The upcoming technological revolution will be based on 5G connectivity. The hype of 5G, short for, the fifth generation of mobile data wireless technology, is riding on the peak at this time.

Though the 5G network is on the horizon of practical application at a global level, its potential is presently experimented in several fields from telecommunication to the Internet of Things devices, smart cities and autonomous vehicles.

Autonomous Driving Ecosystem

The future of mobility is all about electric vehicles, flying cars, ride-hailing services and autonomous means of transport.

Talking about autonomous driving, automakers, tech giants and telecommunications have collaborated to make this endeavor as smooth, efficient and safe as possible. For this, AUDI AG, BMW Group, Daimler AG, Ericsson, Huawei, Intel, Nokia, and Qualcomm Incorporated formed a consortium called 5G Automotive Association (5GAA) on September 2016. The number of members has now increased to 80 including AT&T, Ford, Bosch, China Mobile, Intel, LG, Vodafone and Samsung.

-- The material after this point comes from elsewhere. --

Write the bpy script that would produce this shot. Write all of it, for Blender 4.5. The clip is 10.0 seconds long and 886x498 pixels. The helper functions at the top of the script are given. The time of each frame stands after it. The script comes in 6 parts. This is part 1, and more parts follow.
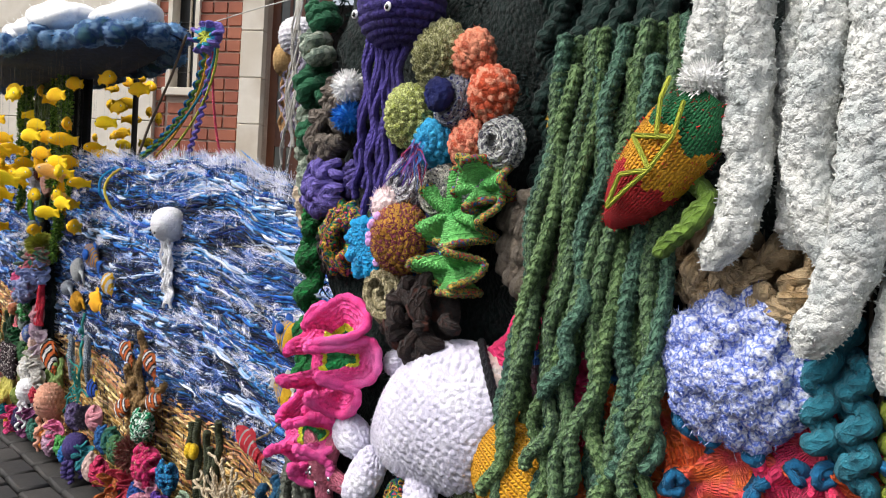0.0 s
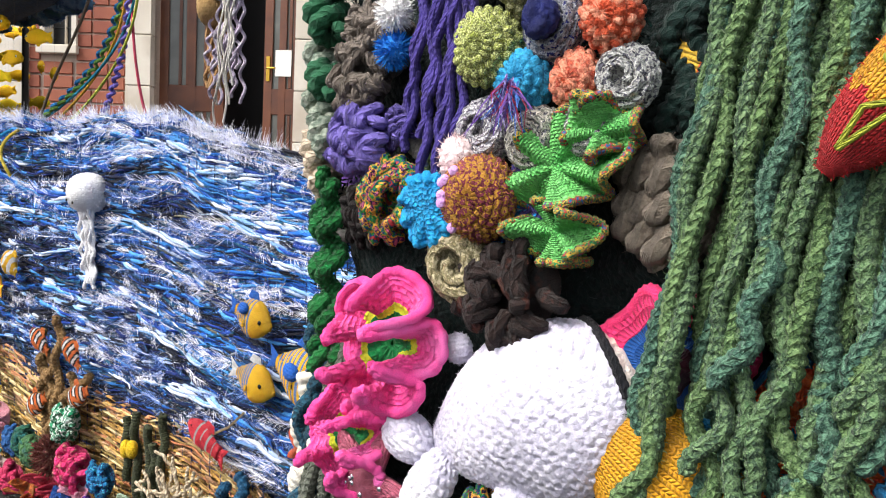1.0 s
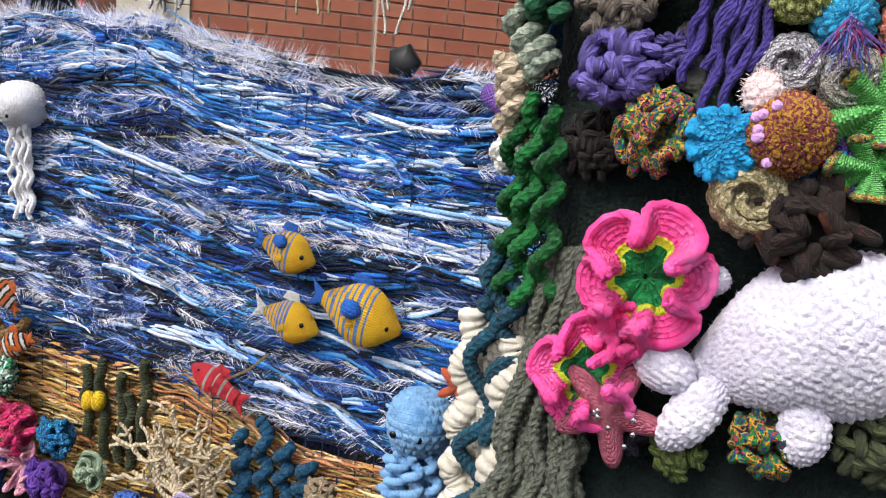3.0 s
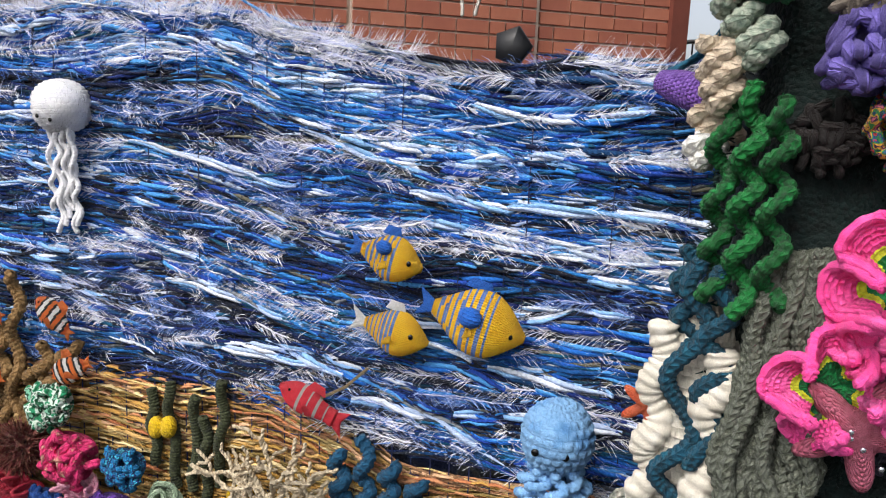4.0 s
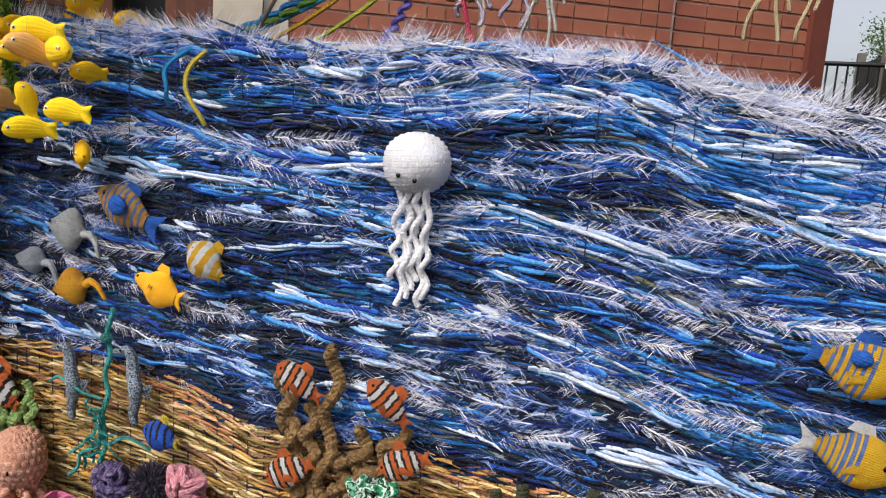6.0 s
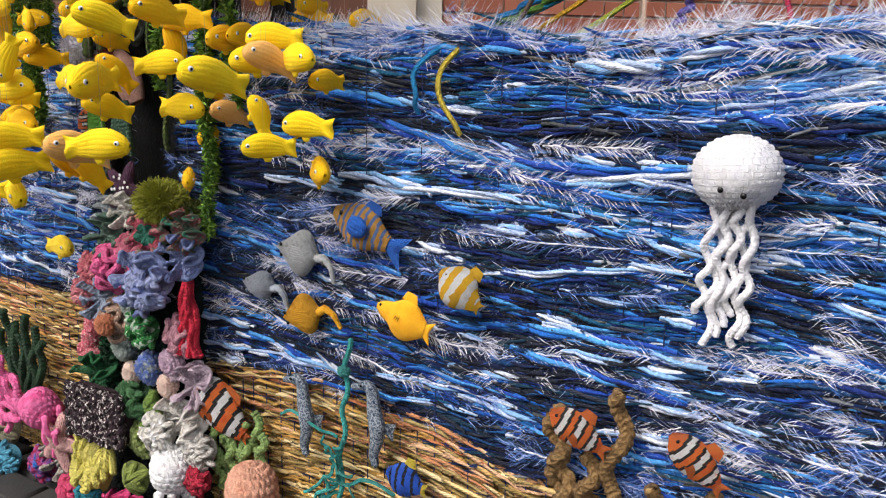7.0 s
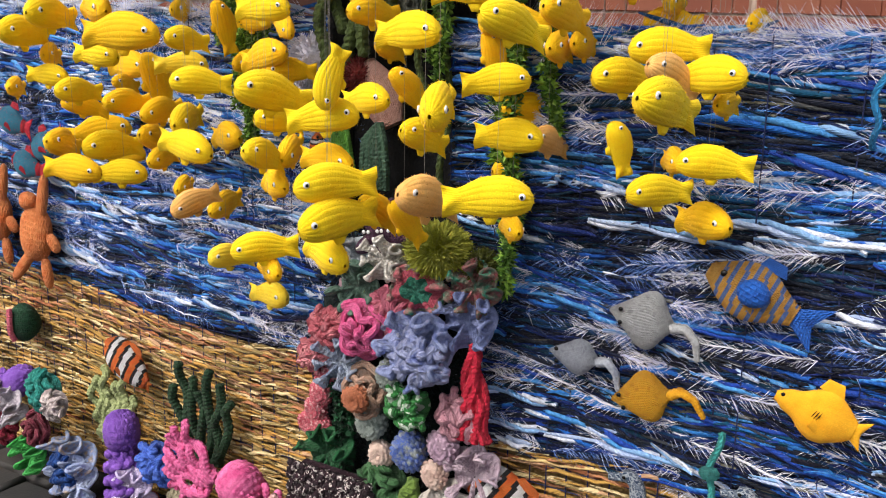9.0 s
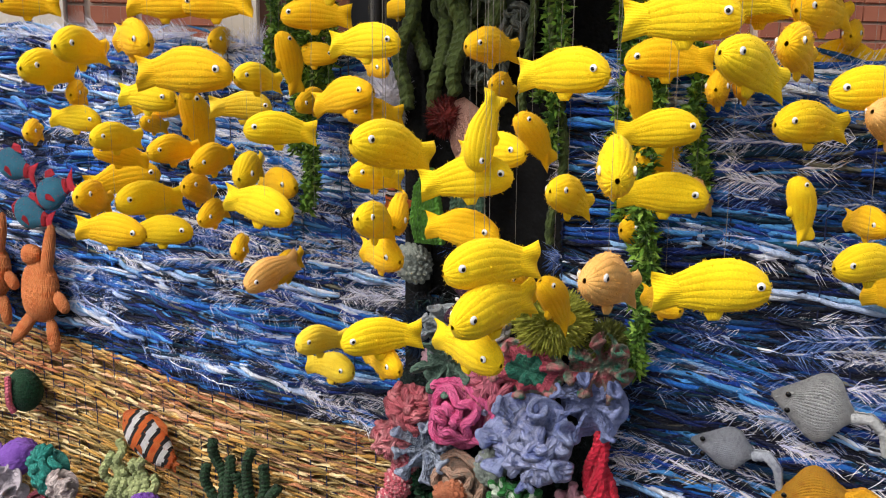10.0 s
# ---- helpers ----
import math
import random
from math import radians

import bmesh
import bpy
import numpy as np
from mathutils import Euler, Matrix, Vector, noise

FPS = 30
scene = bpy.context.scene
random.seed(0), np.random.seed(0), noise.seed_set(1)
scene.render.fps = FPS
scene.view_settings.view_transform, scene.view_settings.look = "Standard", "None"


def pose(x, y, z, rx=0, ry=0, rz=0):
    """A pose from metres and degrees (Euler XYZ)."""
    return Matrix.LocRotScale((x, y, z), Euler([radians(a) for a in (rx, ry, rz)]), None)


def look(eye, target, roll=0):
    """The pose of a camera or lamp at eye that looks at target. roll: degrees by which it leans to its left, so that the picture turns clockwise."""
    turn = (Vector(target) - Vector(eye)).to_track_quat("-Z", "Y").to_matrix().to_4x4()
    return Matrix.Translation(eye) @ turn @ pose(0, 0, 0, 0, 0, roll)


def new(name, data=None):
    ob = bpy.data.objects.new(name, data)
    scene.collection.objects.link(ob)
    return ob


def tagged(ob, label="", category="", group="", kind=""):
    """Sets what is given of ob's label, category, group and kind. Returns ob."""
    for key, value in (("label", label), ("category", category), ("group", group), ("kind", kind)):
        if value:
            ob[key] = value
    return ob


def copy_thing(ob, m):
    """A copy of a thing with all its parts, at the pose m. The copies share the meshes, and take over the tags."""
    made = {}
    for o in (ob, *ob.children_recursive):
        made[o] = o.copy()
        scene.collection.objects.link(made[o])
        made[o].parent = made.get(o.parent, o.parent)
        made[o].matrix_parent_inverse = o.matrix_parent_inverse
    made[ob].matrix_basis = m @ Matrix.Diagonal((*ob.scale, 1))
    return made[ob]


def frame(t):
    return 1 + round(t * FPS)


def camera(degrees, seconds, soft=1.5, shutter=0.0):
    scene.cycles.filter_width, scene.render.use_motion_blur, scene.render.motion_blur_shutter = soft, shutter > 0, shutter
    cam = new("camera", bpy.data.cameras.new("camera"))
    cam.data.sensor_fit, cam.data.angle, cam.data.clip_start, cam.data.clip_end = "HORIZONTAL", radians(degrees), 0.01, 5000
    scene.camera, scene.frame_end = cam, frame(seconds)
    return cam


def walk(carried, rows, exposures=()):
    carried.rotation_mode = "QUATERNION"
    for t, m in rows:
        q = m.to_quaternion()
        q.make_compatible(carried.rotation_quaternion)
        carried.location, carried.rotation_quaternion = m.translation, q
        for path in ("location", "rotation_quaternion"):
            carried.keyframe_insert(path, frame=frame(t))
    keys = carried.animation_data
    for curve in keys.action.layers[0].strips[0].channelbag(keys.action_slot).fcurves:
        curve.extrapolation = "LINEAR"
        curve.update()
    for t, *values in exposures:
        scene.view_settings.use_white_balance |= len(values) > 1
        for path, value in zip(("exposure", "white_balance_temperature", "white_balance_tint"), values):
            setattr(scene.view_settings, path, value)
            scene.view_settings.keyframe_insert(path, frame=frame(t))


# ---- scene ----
cam = camera(60.6, 10.0, 1.1)
METRES, EYE, TILT, LEAN, TURN = 3.0, 0.95, -2.0, -3.4, 46.3
ROWS = [
    (0.0, 0.0, 0.0, 0.0, 0.0, 0.0, -0.0),
    (0.5, -0.0353, 0.0373, -0.0014, -3.62, -0.79, 0.2),
    (1.0, -0.0635, 0.0567, -0.0013, -8.42, -2.52, 1.12),
    (1.5, -0.0971, 0.0603, -0.0022, -12.37, -3.92, 0.51),
    (2.0, -0.1468, 0.0677, -0.0003, -17.17, -5.32, -0.31),
    (3.5, -0.2557, 0.1497, 0.0014, -27.26, -9.08, 0.43),
    (4.0, -0.2879, 0.1886, 0.0101, -28.72, -9.85, 1.56),
    (4.5, -0.3153, 0.2194, 0.0162, -29.39, -9.58, 0.39),
    (5.0, -0.3585, 0.2606, 0.0289, -31.23, -9.16, -0.94),
    (6.5, -0.4579, 0.3964, 0.0491, -20.67, -9.55, 1.35),
    (7.0, -0.484, 0.4453, 0.0559, -16.47, -10.15, 2.71),
    (7.5, -0.5193, 0.4867, 0.0608, -13.1, -10.81, 2.76),
    (8.0, -0.5723, 0.5313, 0.0726, -13.13, -11.14, 3.25),
    (8.5, -0.6097, 0.5646, 0.0769, -15.3, -10.94, 3.22),
    (9.0, -0.6283, 0.5975, 0.0802, -15.86, -10.36, 2.95),
    (9.5, -0.6538, 0.646, 0.0871, -16.97, -9.86, 3.2),
    (10.0, -0.6749, 0.6788, 0.0962, -18.44, -8.89, 3.39),
]
EXPOSURES = [(0.0, 0.62, 6500, 10), (1.0, 0.98, 6500, 10), (2.0, 0.82, 6500, 10), (3.5, 0.55, 6500, 10), (4.3, 0.45, 6500, 10), (5.0, 0.02, 6500, 10), (6.5, 0.5, 6600, 12), (7.5, 0.44, 6600, 12), (8.0, 0.6, 6600, 12), (9.0, 0.48, 6700, 13), (10.0, 0.34, 6700, 13)]
walk(cam, [(t, pose(0, 0, EYE, TILT, LEAN, TURN) @ pose(METRES * x, METRES * y, METRES * z, 90 + pitch, roll, yaw)) for t, x, y, z, yaw, pitch, roll in ROWS], EXPOSURES)

# ---- light: a bright overcast sky over an open street ----
world = bpy.data.worlds.new("overcast_sky")
scene.world = world
world.use_nodes = True
wn = world.node_tree
sky = wn.nodes.new("ShaderNodeTexSky")
sky.sky_type, sky.sun_disc = "NISHITA", False
sky.sun_elevation, sky.sun_rotation = radians(52), radians(205)
sky.air_density, sky.dust_density, sky.ozone_density = 0.7, 4.0, 0.4
pale = wn.nodes.new("ShaderNodeHueSaturation")
pale.inputs["Saturation"].default_value = 0.4
wn.links.new(sky.outputs[0], pale.inputs["Color"])
wn.links.new(pale.outputs[0], wn.nodes["Background"].inputs[0])
wn.nodes["Background"].inputs[1].default_value = 0.15
sun_data = bpy.data.lights.new("sun", "SUN")
sun_data.energy, sun_data.angle, sun_data.color = 1.5, radians(30), (1.0, 0.95, 0.88)
sun = new("sun", sun_data)
sun.matrix_world = look((0, 0, 0), (0.42 * 0.62, 0.9 * 0.62, -0.79))

# ---- meshes ----
rng = np.random.default_rng(7)


class Cloth:
    """Gathers quads, with a material slot and a texture place for each."""

    def __init__(self):
        self.v, self.f, self.m, self.t, self.n, self.extra = [], [], [], [], 0, []

    def grid(self, p, u=None, mat=0):
        r, c = p.shape[:2]
        k = self.n + np.arange(r * c).reshape(r, c)
        q = np.stack([k[:-1, :-1], k[:-1, 1:], k[1:, 1:], k[1:, :-1]], -1).reshape(-1, 4)
        if u is None:
            u = np.stack(np.meshgrid(np.linspace(0, 1, c), np.linspace(0, 1, r)), -1)
        self.v.append(p.reshape(-1, 3)); self.f.append(q); self.t.append(u.reshape(-1, 2))
        self.m.append(np.broadcast_to(np.asarray(mat), (r - 1, c - 1)).reshape(-1))
        self.n += r * c
        return self

    def tubes(self, p, rad, sides=5, mat=0):
        """p: strands x points x 3; rad: strands x points."""
        n, m = p.shape[:2]
        rad = np.asarray(rad, float)
        rad = rad if rad.ndim == 3 else np.broadcast_to(rad, (n, m))[:, :, None]
        tan = np.gradient(p, axis=1)
        tan /= np.linalg.norm(tan, axis=2, keepdims=True) + 1e-9
        ref = np.eye(3)[np.argmin(np.abs(tan).mean(1), axis=1)][:, None, :]
        side = np.cross(tan, ref)
        side /= np.linalg.norm(side, axis=2, keepdims=True) + 1e-9
        up = np.cross(side, tan)
        a = np.linspace(0, 2 * math.pi, sides + 1)
        ring = side[:, :, None, :] * np.cos(a)[None, None, :, None] + up[:, :, None, :] * np.sin(a)[None, None, :, None]
        q = p[:, :, None, :] + ring * rad[..., None]
        q[:, :, -1] = q[:, :, 0]
        length = np.concatenate([np.zeros((n, 1)), np.cumsum(np.linalg.norm(np.diff(p, axis=1), axis=2), 1)], 1)
        k = self.n + np.arange(n * m * sides).reshape(n, m, sides)
        kk = np.concatenate([k, k[:, :, :1]], 2)
        f = np.stack([kk[:, :-1, :-1], kk[:, :-1, 1:], kk[:, 1:, 1:], kk[:, 1:, :-1]], -1)
        uv = np.stack([np.broadcast_to(np.linspace(0, 1, sides + 1)[None, None, :-1], (n, m, sides)),
                       np.broadcast_to(length[:, :, None], (n, m, sides))], -1)
        self.v.append(q[:, :, :-1].reshape(-1, 3)); self.f.append(f.reshape(-1, 4)); self.t.append(uv.reshape(-1, 2))
        mm = np.asarray(mat)
        mm = np.broadcast_to(mm[:, None] if mm.ndim else mm, (n, (m - 1) * sides))
        self.m.append(mm.reshape(-1)); self.n += n * m * sides
        return self

    def blades(self, root, tip, width, bend=None, mat=0):
        """Fine hairs: flat two-piece blades from root to tip."""
        n = len(root)
        d = tip - root
        s = np.cross(d, rng.normal(size=(n, 3)))
        s *= width / (np.linalg.norm(s, axis=1, keepdims=True) + 1e-9)
        mid = (root + tip) / 2 + (0 if bend is None else bend)
        p = np.stack([root - s, root + s, mid - s, mid + s, tip - s * .3, tip + s * .3], 1).reshape(-1, 3)
        k = self.n + 6 * np.arange(n)[:, None]
        f = np.concatenate([k + np.array([0, 1, 3, 2]), k + np.array([2, 3, 5, 4])], 0)
        self.v.append(p); self.f.append(f); self.t.append(np.zeros((6 * n, 2)))
        self.m.append(np.tile(np.broadcast_to(mat, (n,)), 2)); self.n += 6 * n
        return self

    def mesh(self, name, mats, smooth=True):
        me = bpy.data.meshes.new(name)
        v, f, t, m = (np.concatenate(a) for a in (self.v, self.f, self.t, self.m))
        me.vertices.add(len(v)); me.vertices.foreach_set("co", v.astype(np.float32).ravel())
        me.loops.add(4 * len(f)); me.loops.foreach_set("vertex_index", f.astype(np.int32).ravel())
        me.polygons.add(len(f)); me.polygons.foreach_set("loop_start", np.arange(0, 4 * len(f), 4, dtype=np.int32))
        for x in mats:
            me.materials.append(x)
        me.polygons.foreach_set("material_index", m.astype(np.int32))
        me.uv_layers.new(name="uv").data.foreach_set("uv", t[f.ravel()].astype(np.float32).ravel())
        me.update(calc_edges=True)
        me.validate()
        if smooth:
            me.shade_smooth()
        else:
            me.shade_flat()
        return me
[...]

However, the giant auto brands Toyota and General Motors are still not a part of this group as they still favor a competing Wi-Fi-based technology.

Nonetheless, the mission of 5GAA is to develop breakthrough innovations for future mobility ecosystem and transportation service. The 5GAA then began working on a technology called C-V2X (cellular-vehicle-to-everything) employing 5G architecture.

In fact, it is actually believed that the autonomous vehicles will become an omnipresent event only when 5G connectivity will become full-fledged operational.

5G autonomous vehicles

Potential of 5G-powered autonomous vehicles. Source: Qualcomm

5G Connectivity and C-V2X Technology

Earlier in May this year, Qualcomm spoke about a possibility of autonomous vehicles communicating to each other on the go on the basis of 5G connectivity. “This mode of operation can operate without dependency or reliance on wide area network coverage,” said Durga Prasad Malladi, Senior Vice President, Engineering, Qualcomm Technologies.

Malladi told about a new 5G interface called 5G New Radio (NR). He elaborated, “Release 16 5G NR-based C-V2X technology, will bring about new direct communication capabilities, such as high throughput and ultra-reliable low latency communication (LLC), for advanced autonomous driving use cases.”While the new interface will maintain backward compatibility with Release 14 C-V2X.

Following this, the 5G automotive consortium is now rolling out mini demonstrations involving people driving vehicles installed with C-V2X chipsets and modems.

The tested vehicles exchange wireless signals 10 times per second and present specific data like warnings about pedestrians nearing the car, forecast storms news, and any accidents incident happened on the road ahead. All these information is displayed in the form of pop-up alerts on drivers’ dashboards or windshields.

Stretching on the potential of 5G connectivity, the autonomous cars would know in advance when a vehicle driving far ahead them intends to change lanes or start or stop, even if it is beyond their line of visibility.

This incredible system enables autonomous cars to better plan out their routes which include the advanced level of “predictability and determinism” and boost safety factor on roads.

Latest Experiment in Autonomous Vehicles

On August 14, 2018, a new experiment in autonomous vehicles was carried out at Colorado. This time, the participating vehicles in the experiment were connected to the traffic light. The feature allowed drivers to know about the change in traffic light colors in advance. So how would this information help the autonomous driving ecosystem?

The advocates of C-V2X mentioned that the generated data would aid autonomous vehicles to avoid accidents. Plus it would also ease out traffic congestion and cut down on greenhouse gas emissions during stops.

The 5G connectivity will eventually transfer information among autonomous vehicles and bridges, tolls, construction signs, and other roadways infrastructure, cited MIT Technology Review.